EUR/USD price recovery stalls amid geopolitical risks and diverging policies

EUR/USD has been under pressure in recent days, largely influenced by diverging monetary policies from the European Central Bank (ECB) and the Federal Reserve (Fed). Following the Fed's 25-basis point (bps) rate cut, the pair fell to its lowest point in four years, touching 1.03400 on December 18.
However, a short-lived recovery attempt saw EUR/USD rise to 1.0423 before dipping back to test the 1.0340 support level in Friday's European session. This renewed support level has prompted a sharp rebound, with EUR/USD now nearing 1.04000.
EUR/USD price dynamics (November-December 2024).
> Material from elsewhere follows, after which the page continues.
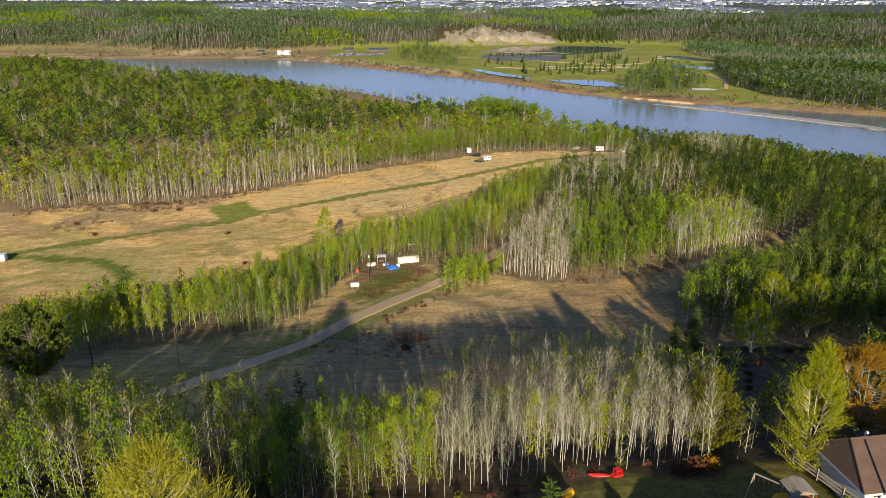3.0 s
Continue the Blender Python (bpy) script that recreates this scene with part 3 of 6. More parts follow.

Source: TradingView.
While the ECB slashed interest rates for the fourth time this year and left the door open to further easing in 2025, the Fed has signaled it would slow the pace of rate cuts next year. This divergence in monetary policy creates a bearish outlook for the euro, which continues to underperform relative to the USD. With these contrasting policy trajectories, EUR/USD’s downside remains the path of least resistance in the short term.
On top of the monetary policy divergence, the Fed's hawkish shift is compounded by geopolitical risks, including concerns over US President-elect Donald Trump's tariff plans and the looming threat of a US government shutdown. These factors weigh on investor sentiment, further bolstering the US Dollar (USD), which remains near a two-year high as tracked by the US Dollar Index (DXY).
EUR/USD price forecast: 1.0340 holds as support amid bearish bias
Despite these headwinds, EUR/USD has seen some recovery, driven by a rise in the Relative Strength Index (RSI) from its oversold condition following Wednesday's dip. The 1.0340 level continues to act as key support, and while the 1.0460 resistance remains intact, the pair has found temporary relief as it edges closer to 1.04000. Traders will be closely monitoring the potential for a breakout above 1.0460, while any dip below 1.0340 would confirm a bearish outlook for EUR/USD in the coming weeks.
The EUR/USD pair remained in consolidation between 1.0535 and 1.0460 over the past six days. The release of the Eurozone’s Final Core CPI y/y at 2.7% indicated that inflation in the region had stabilised at the ECB’s target.